*Given problem*. Print the listing below exactly.

A block of data
------------------------------------------------------------

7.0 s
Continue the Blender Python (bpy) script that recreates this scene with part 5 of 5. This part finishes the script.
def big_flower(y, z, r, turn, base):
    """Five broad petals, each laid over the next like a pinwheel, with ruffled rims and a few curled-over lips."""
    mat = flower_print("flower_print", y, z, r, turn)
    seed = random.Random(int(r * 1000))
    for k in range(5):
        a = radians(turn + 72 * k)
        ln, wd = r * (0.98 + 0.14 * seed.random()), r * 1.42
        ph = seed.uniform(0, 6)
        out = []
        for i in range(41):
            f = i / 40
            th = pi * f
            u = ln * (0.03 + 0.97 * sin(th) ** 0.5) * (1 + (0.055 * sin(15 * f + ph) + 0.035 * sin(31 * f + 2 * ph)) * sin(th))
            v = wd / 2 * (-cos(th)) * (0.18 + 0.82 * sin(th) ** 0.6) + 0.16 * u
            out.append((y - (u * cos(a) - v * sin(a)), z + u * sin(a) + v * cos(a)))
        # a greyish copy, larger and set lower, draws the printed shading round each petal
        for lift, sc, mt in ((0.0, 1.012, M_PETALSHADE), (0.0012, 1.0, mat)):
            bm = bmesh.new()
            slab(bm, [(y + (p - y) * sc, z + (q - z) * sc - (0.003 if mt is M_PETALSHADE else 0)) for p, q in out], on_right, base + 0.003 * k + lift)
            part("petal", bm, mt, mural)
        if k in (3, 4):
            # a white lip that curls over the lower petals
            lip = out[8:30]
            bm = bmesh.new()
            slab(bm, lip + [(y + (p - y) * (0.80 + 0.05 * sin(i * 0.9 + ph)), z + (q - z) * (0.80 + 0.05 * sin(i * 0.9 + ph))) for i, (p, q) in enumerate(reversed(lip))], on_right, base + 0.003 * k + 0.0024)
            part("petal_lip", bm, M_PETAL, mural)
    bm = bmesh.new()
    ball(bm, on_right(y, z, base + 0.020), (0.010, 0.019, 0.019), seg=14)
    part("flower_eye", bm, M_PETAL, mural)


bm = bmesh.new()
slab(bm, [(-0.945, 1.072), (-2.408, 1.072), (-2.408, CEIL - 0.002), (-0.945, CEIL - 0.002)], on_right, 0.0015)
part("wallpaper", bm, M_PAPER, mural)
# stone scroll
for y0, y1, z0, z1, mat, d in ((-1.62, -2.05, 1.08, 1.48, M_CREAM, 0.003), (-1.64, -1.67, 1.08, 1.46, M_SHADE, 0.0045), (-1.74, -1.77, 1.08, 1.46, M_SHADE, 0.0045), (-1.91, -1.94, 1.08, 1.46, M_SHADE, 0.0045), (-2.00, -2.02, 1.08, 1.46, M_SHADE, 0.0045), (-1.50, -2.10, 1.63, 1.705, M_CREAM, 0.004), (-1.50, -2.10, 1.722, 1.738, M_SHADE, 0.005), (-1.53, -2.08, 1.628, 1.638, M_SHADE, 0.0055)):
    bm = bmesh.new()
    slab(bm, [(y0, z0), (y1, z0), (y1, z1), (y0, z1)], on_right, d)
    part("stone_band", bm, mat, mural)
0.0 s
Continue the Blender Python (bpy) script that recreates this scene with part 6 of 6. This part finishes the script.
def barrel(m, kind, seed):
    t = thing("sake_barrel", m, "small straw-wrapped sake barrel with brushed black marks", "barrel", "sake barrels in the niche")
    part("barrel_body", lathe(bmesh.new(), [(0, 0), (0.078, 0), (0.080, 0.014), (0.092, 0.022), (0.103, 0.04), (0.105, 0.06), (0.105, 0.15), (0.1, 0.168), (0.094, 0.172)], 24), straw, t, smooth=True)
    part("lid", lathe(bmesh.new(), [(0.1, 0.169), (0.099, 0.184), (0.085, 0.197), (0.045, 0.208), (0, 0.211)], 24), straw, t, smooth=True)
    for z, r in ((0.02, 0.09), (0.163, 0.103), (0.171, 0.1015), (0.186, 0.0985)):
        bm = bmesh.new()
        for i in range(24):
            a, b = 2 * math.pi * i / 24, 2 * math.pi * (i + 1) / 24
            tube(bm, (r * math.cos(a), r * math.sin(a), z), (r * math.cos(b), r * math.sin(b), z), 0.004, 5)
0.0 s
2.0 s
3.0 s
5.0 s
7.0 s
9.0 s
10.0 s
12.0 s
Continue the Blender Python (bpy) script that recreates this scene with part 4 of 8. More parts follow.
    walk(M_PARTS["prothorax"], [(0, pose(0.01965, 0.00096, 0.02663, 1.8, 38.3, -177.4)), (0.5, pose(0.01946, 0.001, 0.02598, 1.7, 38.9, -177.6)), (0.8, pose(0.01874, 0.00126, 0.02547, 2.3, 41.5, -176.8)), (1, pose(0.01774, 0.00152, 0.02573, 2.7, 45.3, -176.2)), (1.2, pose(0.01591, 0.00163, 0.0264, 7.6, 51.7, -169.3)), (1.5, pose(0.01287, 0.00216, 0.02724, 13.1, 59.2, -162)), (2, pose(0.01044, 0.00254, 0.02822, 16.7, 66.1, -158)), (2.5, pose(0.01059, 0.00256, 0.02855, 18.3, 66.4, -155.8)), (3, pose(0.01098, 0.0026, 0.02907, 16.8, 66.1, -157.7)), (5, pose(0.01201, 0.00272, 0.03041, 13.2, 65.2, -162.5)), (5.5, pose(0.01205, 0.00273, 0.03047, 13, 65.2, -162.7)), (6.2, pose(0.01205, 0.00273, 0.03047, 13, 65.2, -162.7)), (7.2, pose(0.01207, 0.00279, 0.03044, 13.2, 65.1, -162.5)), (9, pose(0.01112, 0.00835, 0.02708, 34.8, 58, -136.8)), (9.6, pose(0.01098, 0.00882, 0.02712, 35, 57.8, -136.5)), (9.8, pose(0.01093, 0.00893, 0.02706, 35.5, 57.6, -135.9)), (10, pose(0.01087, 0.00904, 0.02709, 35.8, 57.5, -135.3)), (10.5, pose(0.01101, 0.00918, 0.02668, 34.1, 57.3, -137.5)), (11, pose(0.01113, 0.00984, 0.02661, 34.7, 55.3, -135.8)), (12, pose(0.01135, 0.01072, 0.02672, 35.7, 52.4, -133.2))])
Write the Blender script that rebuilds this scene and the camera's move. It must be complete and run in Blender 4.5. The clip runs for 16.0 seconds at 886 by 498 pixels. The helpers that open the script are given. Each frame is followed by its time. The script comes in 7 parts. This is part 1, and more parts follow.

------------------------------------------------------------

*The answer*.
7.0 s
Continue the Blender Python (bpy) script that recreates this scene with part 5 of 5. This part finishes the script.
def big_flower(y, z, r, turn, base):
    """Five broad petals, each laid over the next like a pinwheel, with ruffled rims and a few curled-over lips."""
    mat = flower_print("flower_print", y, z, r, turn)
    seed = random.Random(int(r * 1000))
    for k in range(5):
        a = radians(turn + 72 * k)
        ln, wd = r * (0.98 + 0.14 * seed.random()), r * 1.42
        ph = seed.uniform(0, 6)
        out = []
        for i in range(41):
            f = i / 40
            th = pi * f
            u = ln * (0.03 + 0.97 * sin(th) ** 0.5) * (1 + (0.055 * sin(15 * f + ph) + 0.035 * sin(31 * f + 2 * ph)) * sin(th))
            v = wd / 2 * (-cos(th)) * (0.18 + 0.82 * sin(th) ** 0.6) + 0.16 * u
            out.append((y - (u * cos(a) - v * sin(a)), z + u * sin(a) + v * cos(a)))
        # a greyish copy, larger and set lower, draws the printed shading round each petal
        for lift, sc, mt in ((0.0, 1.012, M_PETALSHADE), (0.0012, 1.0, mat)):
            bm = bmesh.new()
            slab(bm, [(y + (p - y) * sc, z + (q - z) * sc - (0.003 if mt is M_PETALSHADE else 0)) for p, q in out], on_right, base + 0.003 * k + lift)
            part("petal", bm, mt, mural)
        if k in (3, 4):
            # a white lip that curls over the lower petals
            lip = out[8:30]
            bm = bmesh.new()
            slab(bm, lip + [(y + (p - y) * (0.80 + 0.05 * sin(i * 0.9 + ph)), z + (q - z) * (0.80 + 0.05 * sin(i * 0.9 + ph))) for i, (p, q) in enumerate(reversed(lip))], on_right, base + 0.003 * k + 0.0024)
            part("petal_lip", bm, M_PETAL, mural)
    bm = bmesh.new()
    ball(bm, on_right(y, z, base + 0.020), (0.010, 0.019, 0.019), seg=14)
    part("flower_eye", bm, M_PETAL, mural)


bm = bmesh.new()
slab(bm, [(-0.945, 1.072), (-2.408, 1.072), (-2.408, CEIL - 0.002), (-0.945, CEIL - 0.002)], on_right, 0.0015)
part("wallpaper", bm, M_PAPER, mural)
# stone scroll
for y0, y1, z0, z1, mat, d in ((-1.62, -2.05, 1.08, 1.48, M_CREAM, 0.003), (-1.64, -1.67, 1.08, 1.46, M_SHADE, 0.0045), (-1.74, -1.77, 1.08, 1.46, M_SHADE, 0.0045), (-1.91, -1.94, 1.08, 1.46, M_SHADE, 0.0045), (-2.00, -2.02, 1.08, 1.46, M_SHADE, 0.0045), (-1.50, -2.10, 1.63, 1.705, M_CREAM, 0.004), (-1.50, -2.10, 1.722, 1.738, M_SHADE, 0.005), (-1.53, -2.08, 1.628, 1.638, M_SHADE, 0.0055)):
    bm = bmesh.new()
    slab(bm, [(y0, z0), (y1, z0), (y1, z1), (y0, z1)], on_right, d)
    part("stone_band", bm, mat, mural)
0.0 s
Continue the Blender Python (bpy) script that recreates this scene with part 6 of 6. This part finishes the script.
def barrel(m, kind, seed):
    t = thing("sake_barrel", m, "small straw-wrapped sake barrel with brushed black marks", "barrel", "sake barrels in the niche")
    part("barrel_body", lathe(bmesh.new(), [(0, 0), (0.078, 0), (0.080, 0.014), (0.092, 0.022), (0.103, 0.04), (0.105, 0.06), (0.105, 0.15), (0.1, 0.168), (0.094, 0.172)], 24), straw, t, smooth=True)
    part("lid", lathe(bmesh.new(), [(0.1, 0.169), (0.099, 0.184), (0.085, 0.197), (0.045, 0.208), (0, 0.211)], 24), straw, t, smooth=True)
    for z, r in ((0.02, 0.09), (0.163, 0.103), (0.171, 0.1015), (0.186, 0.0985)):
        bm = bmesh.new()
        for i in range(24):
            a, b = 2 * math.pi * i / 24, 2 * math.pi * (i + 1) / 24
            tube(bm, (r * math.cos(a), r * math.sin(a), z), (r * math.cos(b), r * math.sin(b), z), 0.004, 5)
0.0 s
2.0 s
3.0 s
5.0 s
7.0 s
9.0 s
10.0 s
12.0 s
Continue the Blender Python (bpy) script that recreates this scene with part 4 of 8. More parts follow.
    walk(M_PARTS["prothorax"], [(0, pose(0.01965, 0.00096, 0.02663, 1.8, 38.3, -177.4)), (0.5, pose(0.01946, 0.001, 0.02598, 1.7, 38.9, -177.6)), (0.8, pose(0.01874, 0.00126, 0.02547, 2.3, 41.5, -176.8)), (1, pose(0.01774, 0.00152, 0.02573, 2.7, 45.3, -176.2)), (1.2, pose(0.01591, 0.00163, 0.0264, 7.6, 51.7, -169.3)), (1.5, pose(0.01287, 0.00216, 0.02724, 13.1, 59.2, -162)), (2, pose(0.01044, 0.00254, 0.02822, 16.7, 66.1, -158)), (2.5, pose(0.01059, 0.00256, 0.02855, 18.3, 66.4, -155.8)), (3, pose(0.01098, 0.0026, 0.02907, 16.8, 66.1, -157.7)), (5, pose(0.01201, 0.00272, 0.03041, 13.2, 65.2, -162.5)), (5.5, pose(0.01205, 0.00273, 0.03047, 13, 65.2, -162.7)), (6.2, pose(0.01205, 0.00273, 0.03047, 13, 65.2, -162.7)), (7.2, pose(0.01207, 0.00279, 0.03044, 13.2, 65.1, -162.5)), (9, pose(0.01112, 0.00835, 0.02708, 34.8, 58, -136.8)), (9.6, pose(0.01098, 0.00882, 0.02712, 35, 57.8, -136.5)), (9.8, pose(0.01093, 0.00893, 0.02706, 35.5, 57.6, -135.9)), (10, pose(0.01087, 0.00904, 0.02709, 35.8, 57.5, -135.3)), (10.5, pose(0.01101, 0.00918, 0.02668, 34.1, 57.3, -137.5)), (11, pose(0.01113, 0.00984, 0.02661, 34.7, 55.3, -135.8)), (12, pose(0.01135, 0.01072, 0.02672, 35.7, 52.4, -133.2))])
Write the Blender script that rebuilds this scene and the camera's move. It must be complete and run in Blender 4.5. The clip runs for 16.0 seconds at 886 by 498 pixels. The helpers that open the script are given. Each frame is followed by its time. The script comes in 7 parts. This is part 1, and more parts follow.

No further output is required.